## EXERCISE GOAL
Write out the entire listing below exactly, with the pictures left out.

## DATA

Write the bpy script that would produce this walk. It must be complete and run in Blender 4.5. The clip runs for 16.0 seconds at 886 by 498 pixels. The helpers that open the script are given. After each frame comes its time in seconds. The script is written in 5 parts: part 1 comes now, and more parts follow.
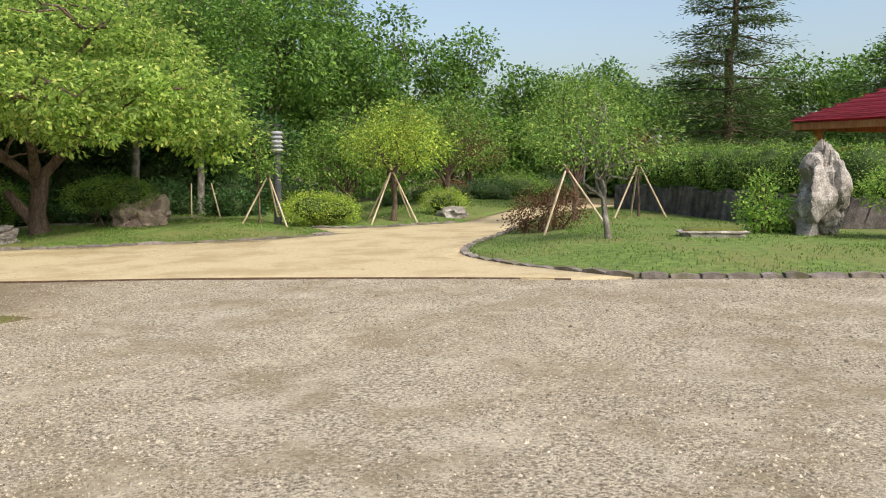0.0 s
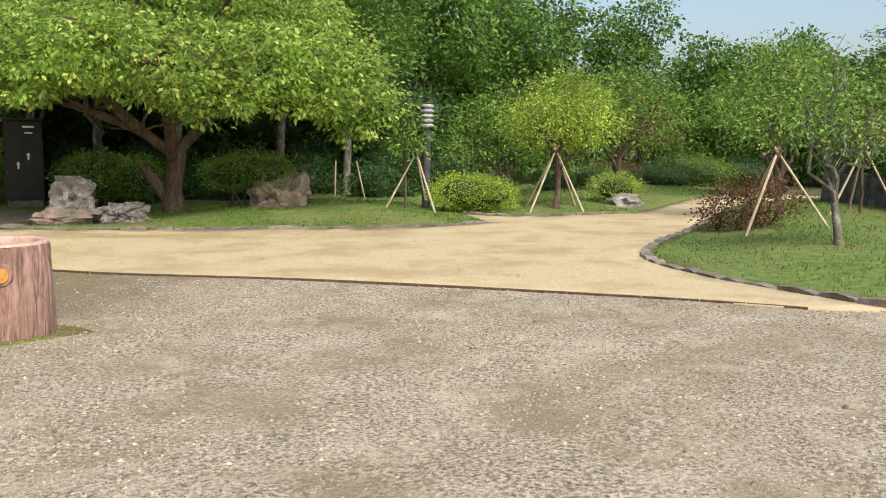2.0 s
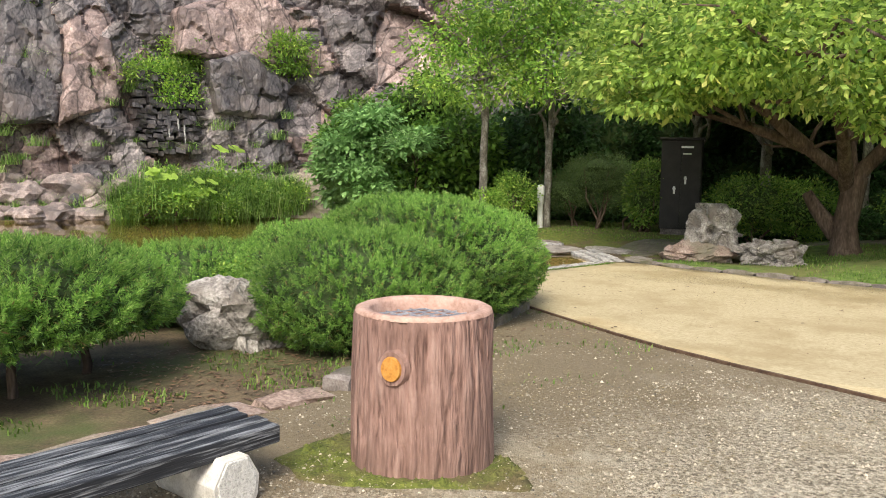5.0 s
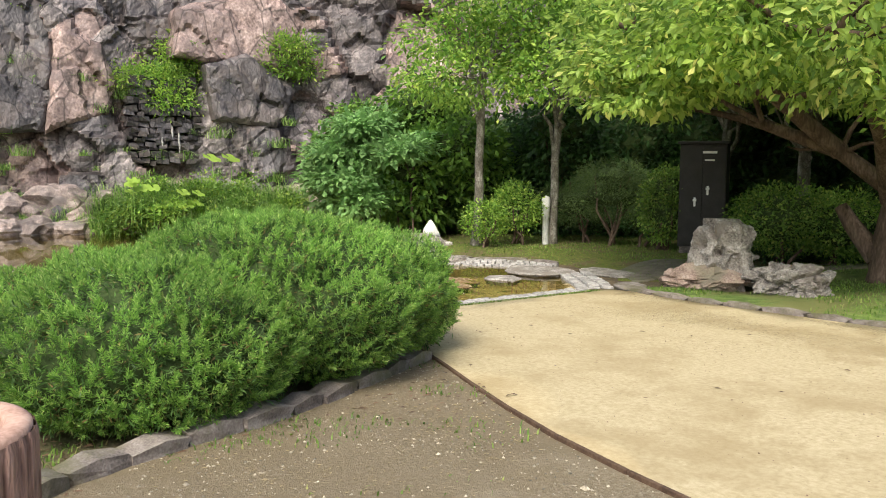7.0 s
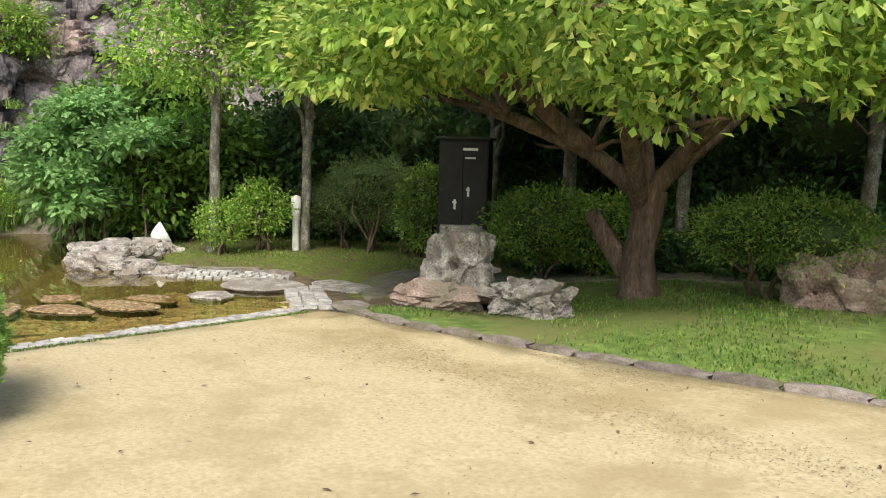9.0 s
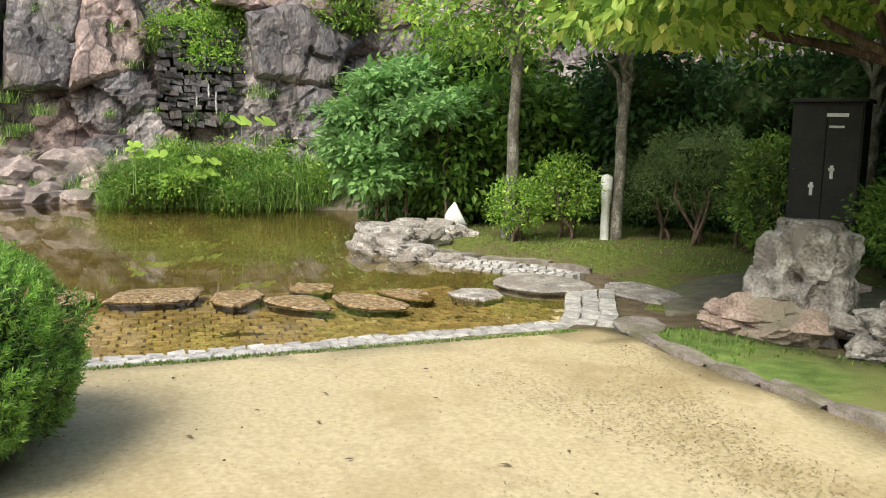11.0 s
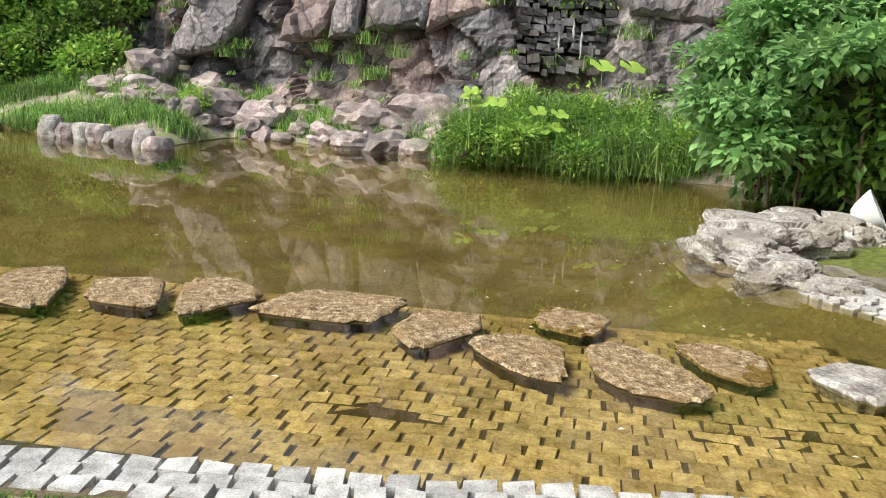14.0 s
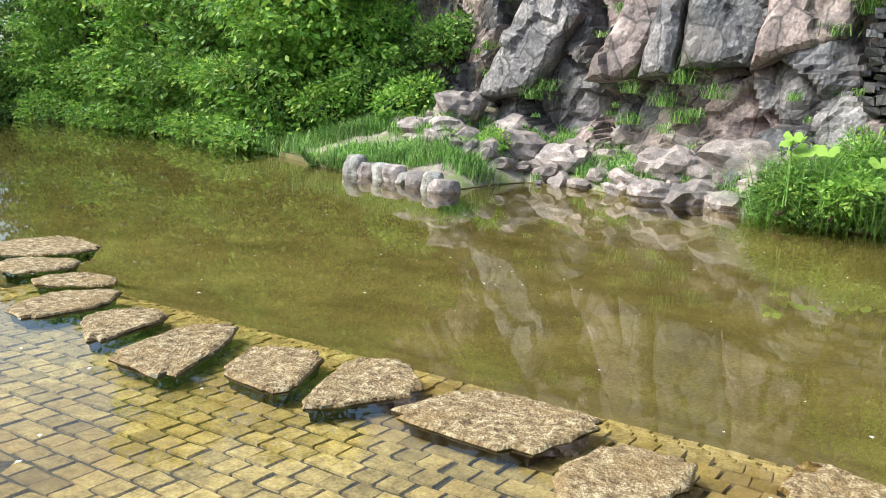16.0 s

## FULL RESPONSE
Write the bpy script that would produce this walk. It must be complete and run in Blender 4.5. The clip runs for 16.0 seconds at 886 by 498 pixels. The helpers that open the script are given. After each frame comes its time in seconds. The script is written in 5 parts: part 1 comes now, and more parts follow.
0.0 s
2.0 s
5.0 s
7.0 s
9.0 s
11.0 s
14.0 s
16.0 s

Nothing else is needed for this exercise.